Let us assume that the distribution behind the scenes is uniform. Then the observed frequencies will approach 1/8.
Two random numbers, x1 and x2, both with uniform distribution from zero to one. Each have an expected value of 0.5. But if you're asking what's the expected value of the _greater_ of two, that's 2/3!

You a right that if I roll a number of dies (in this case eight-sided) and then only write down the largest value every time, then the average of this "highest-value-thrown" will indeed be higher than the usual 4.5 that is the average value of a standard eight-sided die. But that is (if understand it correctly) not the situation at hand.

As I see it, we are dealing with:
Some dude rolls a bunch of eight-sided dies, and then write down how many ones he got, how many twos he got and so on. He then adds the numbers of the three most common results, and divides this number with the total number of dies rolled.

An example:
100 eight-sided dies are rolled, and the following is written down:
#1 : 15
#2 : 12
#3 : 19
#4 : 10
#5 : 9
#6 : 12
#7 : 10
#8 : 13
The three highest are added (i.e. #3,#1, and #8) and we get:
19+15+13 = 47
And get (the Duck_Number): 47/100 = 0.47

The observed frequencies of the different values of the above example are:
P(x=1) : 15/100 = 0.15
P(x=2) : 12/100 = 0.12
P(x=3) : 19/100 = 0.19
P(x=4) : 10/100 = 0.10
P(x=5) : 9/100 = 0.09
P(x=6) : 12/100 = 0.12
P(x=7) : 10/100 = 0.10
P(x=8) : 13/100 = 0.13
Which are not all that close to the 1/8 = 0.125 value that where used to generate this sample.

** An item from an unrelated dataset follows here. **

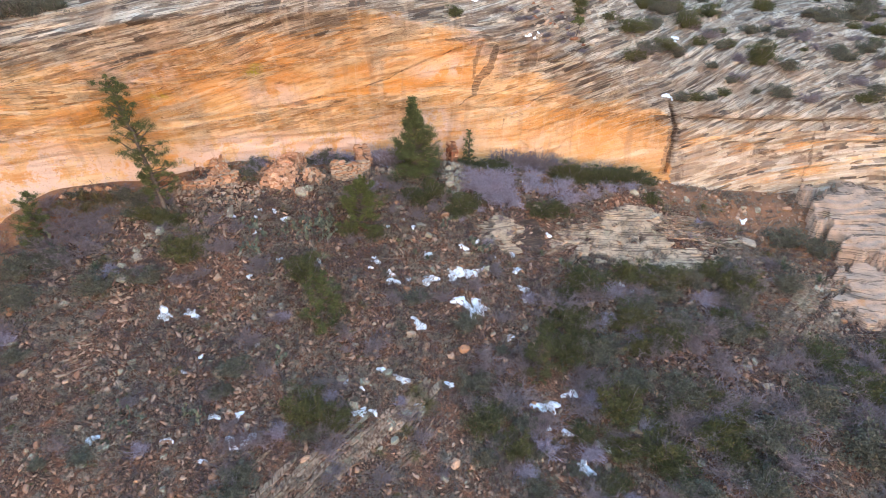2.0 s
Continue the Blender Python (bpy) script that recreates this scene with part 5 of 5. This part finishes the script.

If you increase the number of rolled dies to a much larger number than 100, then these frequencies will be closer to 1/8. (Well the probability of getting a sample using say 1.000.000.000.000.000 dies that results in frequencies that deviate greatly from 1/8 will be extremely unlikely - that is why I say that they "will approach" 1/8)

In fact you could choose any two small positive numbers, epsilon >0 and delta >0, (could be 0.00000001 and 0.000000001) and it will then be possible to find a laaaarge number N that insures that:

If N dies are rolled then the probability of getting an observed frequency that deviates from 1/8 with more than the small number epsilon, is smaller than delta.

That is:
Probability( |"observed frequency" - 1/8| > epsilon ) < delta

And then adding up the three largest observed frequencies will then result in a value that is in the interval
[3/8 - 3*epsilon ; 3/8 + 3*epsilon]
with as close to one hundred percent certainty as you want (just choose epsilon and delta to be very small)

So yes - I do in fact claim that given N = some extremely large number, then the Duck_Number will (most most most likely) be (ever ever ever so close to) 3/8.